院長のへんちき論(豊橋の心療内科より)

毎日、話題が跳びます。テーマは哲学から女性アイドルまで拡散します。たまにはキツいことを言うかもしれません。

EBM(証拠に基づく医療)

2011-11-07 00:49:48 | Weblog
 鉄道員がよく「指差し点呼」のようなことをしている。指を差して「○○よしっ!」というアレだ。

 この動作の名称は、鉄道会社によって違っており、JRでは「指差し喚呼」と呼ぶ。「指差し確認呼唱」と呼ぶ鉄道会社もある。

 鉄道会社としては、むろん安全のためにやっている。しかしながら、本当に安全に役に立っているのかは、科学的には立証されていない。

 つまり、やらないよりも、やったほうが安全だろうという推測でもって、長年やられてきているのである。そう、あくまでも「推測」なのだ。

 同様の「推測」は医療でも行われている。傷口はばい菌が付くから赤チンで消毒してから乾かしたほうが安全だろうと、昔は「推測」されており、一般人のみならず医者もそうした。

 ところが最近の研究では、「赤チン消毒は意味なし」、「傷口は乾かしてはいけない」と「推測」されるようになった。傷口は洗うだけでよく、漿液で濡れたままのほうが自然の理にかなっていて治りも早いという。

 医療は経験だけでは駄目で、科学的に(効くか効かないか)立証しなくてはいけない、という厳密な一派が台頭してきた。
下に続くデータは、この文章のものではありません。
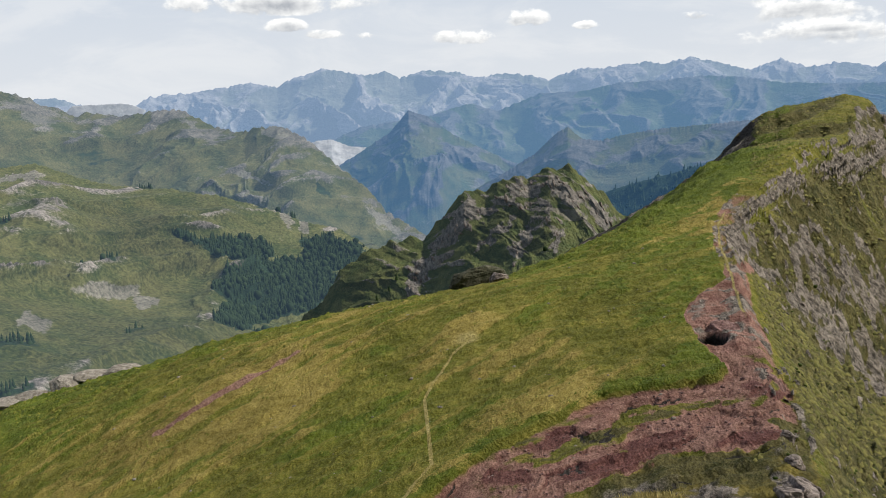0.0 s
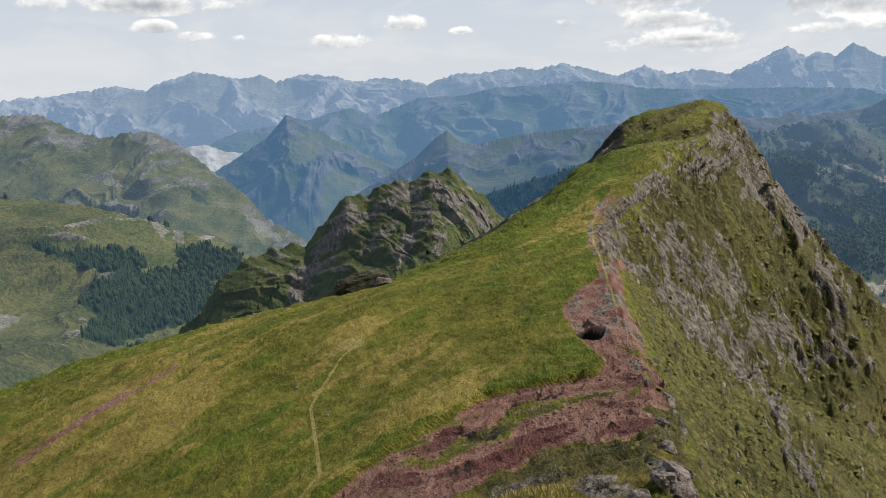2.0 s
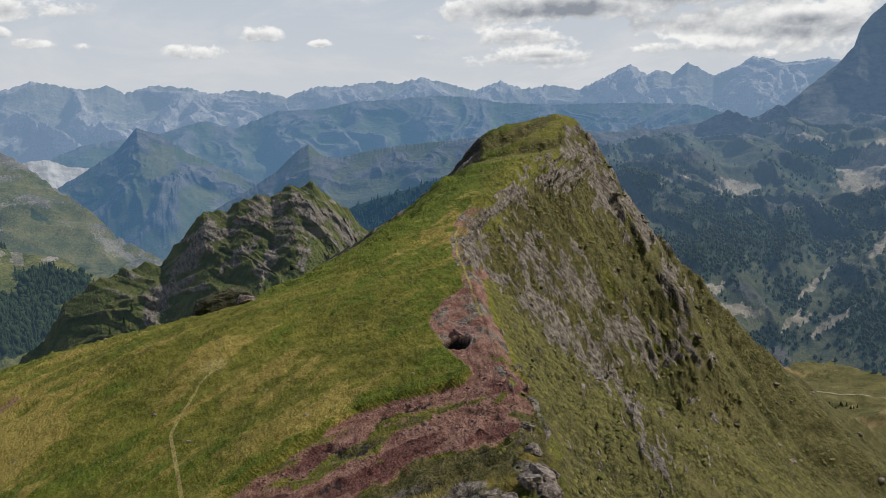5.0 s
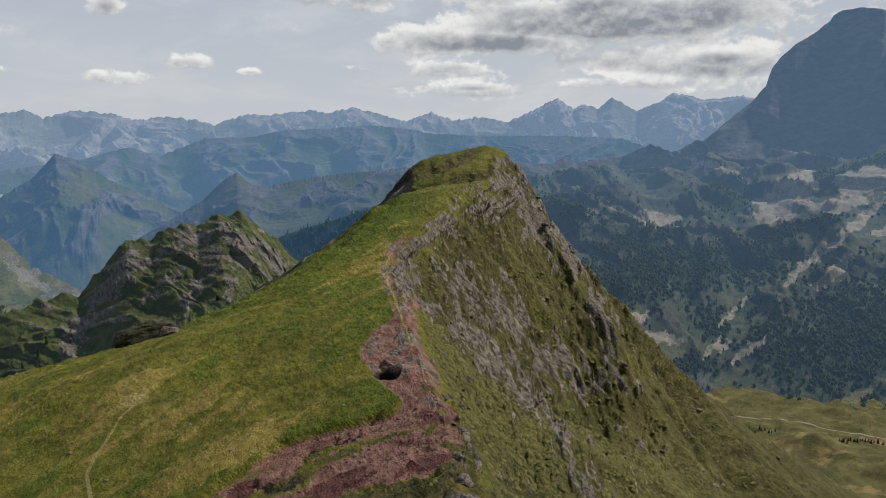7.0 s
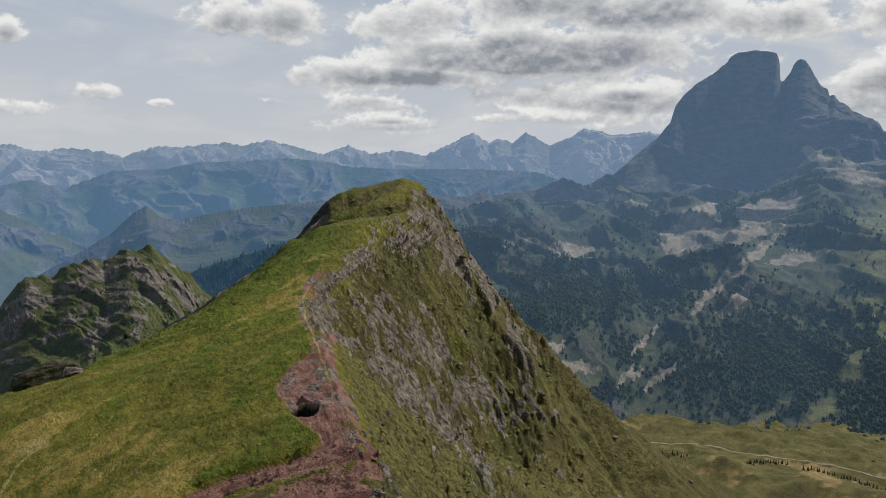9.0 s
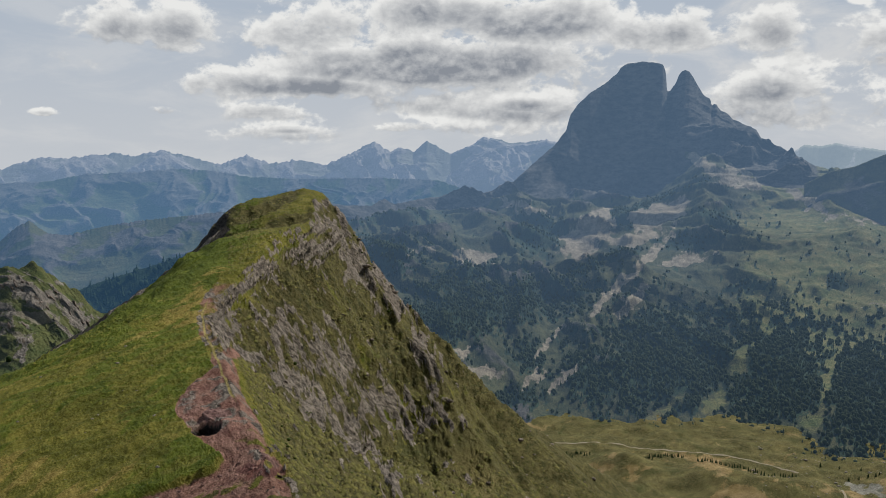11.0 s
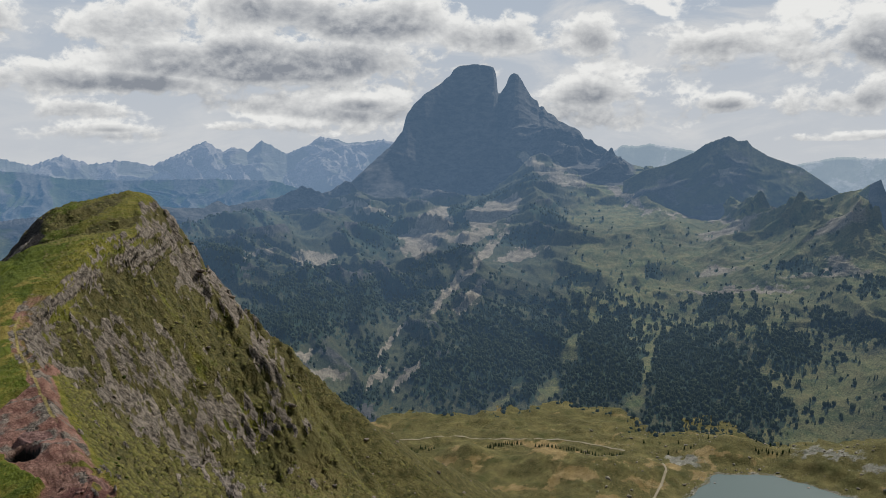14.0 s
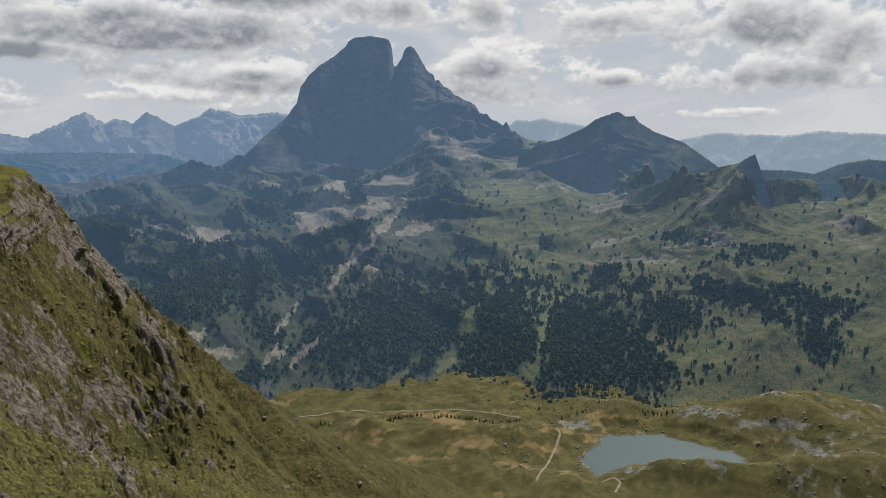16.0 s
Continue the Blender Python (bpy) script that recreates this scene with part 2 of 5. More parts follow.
def spots(az, el, marks, stray=0.5, lost=None):
    """How far a place lies within any of the ovals (bearing, elevation, half width, half height, tilt), 1 in the middle; stray: how far their edges wander, in degrees."""
    best = 0 * az
    lost = lost or wander(az, el)
    az, el = az + stray * lost[0], el + stray * lost[1]
    for b, e, w, h, tilt in marks:
        c, s = math.cos(radians(tilt)), math.sin(radians(tilt))
        u, v = az - b, el - e
        best = np.maximum(best, np.exp(-((u * c + v * s) / w) ** 2 - ((v * c - u * s) / h) ** 2))
    return best


# ---- the summit ridge: brink, crest and spur as (bearing, distance, height) ----
BRINK = [(30, 20, -20), (26.5, 38, -26.5), (26.0, 51, -26.2), (25.3, 60, -26.2), (24.6, 66, -26.4), (24.0, 75, -26.4), (22.0, 92, -25.9),
         (21.2, 109, -25.5), (20.4, 128, -25.1), (21.0, 145, -23.5), (23.5, 168, -19.8), (25.6, 187, -14.8), (27.6, 205, -13.8),
         (28.6, 255, -8.8), (30, 300, -22), (30.5, 420, -80)]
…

彼らが掲げる立場をEBM(Evidence Based Medicine ・証拠に基づく医療)という。

 彼らがもっとも信頼するのはRCT(Randamized Controled Trial ・無作為抽出試験)である。

 上の「指差し喚呼」が本当に科学的に安全かを語るためには、RCTを行わなくてはならない。つまり、「指差し喚呼」する群としない群に分けて、どちらの群が統計的に有意に安全かを確かめなくてはならない。

 そんなこと実際にはできっこない。医療の分野でも「実際にはRCTができない」医療手技も実は多いのである。